Taking that idea a little further philosophically, we can say that for a given set of requirements there does not appear to be a single best solution (tool) to meet them. However, as requirements are increased I beleive solutions will converge to a single best |
When treated as a multicriteria optimisation problem, it is just the opposite. If you have just one criterion there is usually a single best tool. When you add more requirements, you get a set of pareto-optimal tools. Programmers assign different weights to the requirements, so you get the endless language holy wars: "C++ is faster than Java", "But in Java you write code faster", and so on. And don't forget that familiarity with the given language is also a criterion. Someone who knows C very well and doesn't know Java would be more productive in C than in Java until he learns Java to some level.

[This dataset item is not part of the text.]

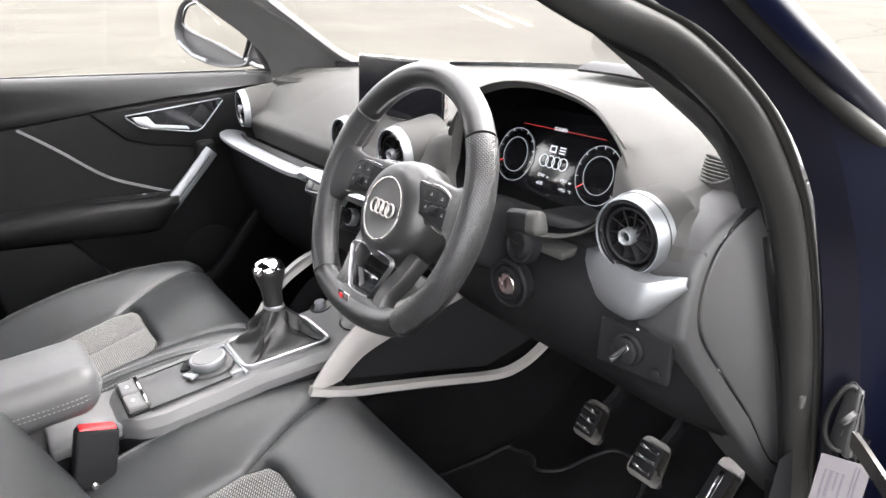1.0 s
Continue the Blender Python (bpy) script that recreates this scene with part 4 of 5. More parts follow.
part("toggle_gap", moved(rbox(.100, .036, .003, .001), Matrix.Translation((.0015, -.059, .0010))), HARD, console, "dark gap round the switches", m=im)
dial = thing("rotary_controller", (.010, -.305, .605), "round satin metal rotary controller on the console", "rotary knob")
dmx = Matrix.Translation((.006, -.296, .606)) @ Matrix.Rotation(radians(8), 4, 'X')
part("controller_base", lathe([(.040, -.004), (.039, .002), (.034, .004), (.0, .004)], 40), SOFT_DARK, dial, "gloss black base", m=dmx)
part("controller_ring", lathe([(.0275, .003), (.0295, .010), (.0302, .015), (.0290, .0185), (.0265, .0195), (.0255, .0185), (0, .0185)], 48), SATIN, dial, "satin metal knob", m=dmx)
part("controller_cap", lathe([(.0252, .0186), (.0245, .0196), (.0, .0198)], 48), DECK, dial, "flat grey cap", m=dmx)
for a, mk in ((212, HARD), (243, HARD), (292, SATIN)):
    part("controller_key", moved(rbox(.024, .015, .005, .0015), Matrix.Rotation(radians(a), 4, 'Z') @ Matrix.Translation((.038, 0, .004)) @ Matrix.Rotation(radians(90), 4, 'Z')), mk, dial, "small key beside the controller", m=dmx)
for s in (-1, 1):
    part("metal_flag", moved(rbox(.005, .020, .005, .0012), Matrix.Translation((.012 + s * .050, -.272 + .004, .613)) @ Matrix.Rotation(radians(8), 4, 'X')), SATIN, console, "small metal tab")
part("cross_trim", moved(rbox(.120, .005, .004, .001), Matrix.Translation((.012, -.255, .6115))), SATIN, console, "thin metal strip")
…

Outside of the OO Paradigm there's no point discussing Java constructs. |
Because outside of OO paradigm, they are equivalent to the procedural paradigm, just as in the code I posted. The only distinction is writing "class" or "object" instead of "namespace". You could say they are not equivalent only if to write purely procedural code in Java you would have to put more effort than in a pure procedural language (like C). But this is not the case. It is even less code in Java, because in C and C++ you have to write function prototypes to allow intermodular calls, and in Java not. Java supports procedural and modular paradigms fully. Just think of classes as namespaces and ignore all the rest.
BTW 1: Why are compiled C files called "objects" and get an ".o" extension?
BTW 2: Java is a multiparadigm language just as C++, so restricting discussion to OOP only is plain stupid. Supported paradigms: procedural, modular, OO, generic. If you try hard enough you can also do FP (to some very limited extent, but at least it supports closures, while C++ does not) or AOP in it.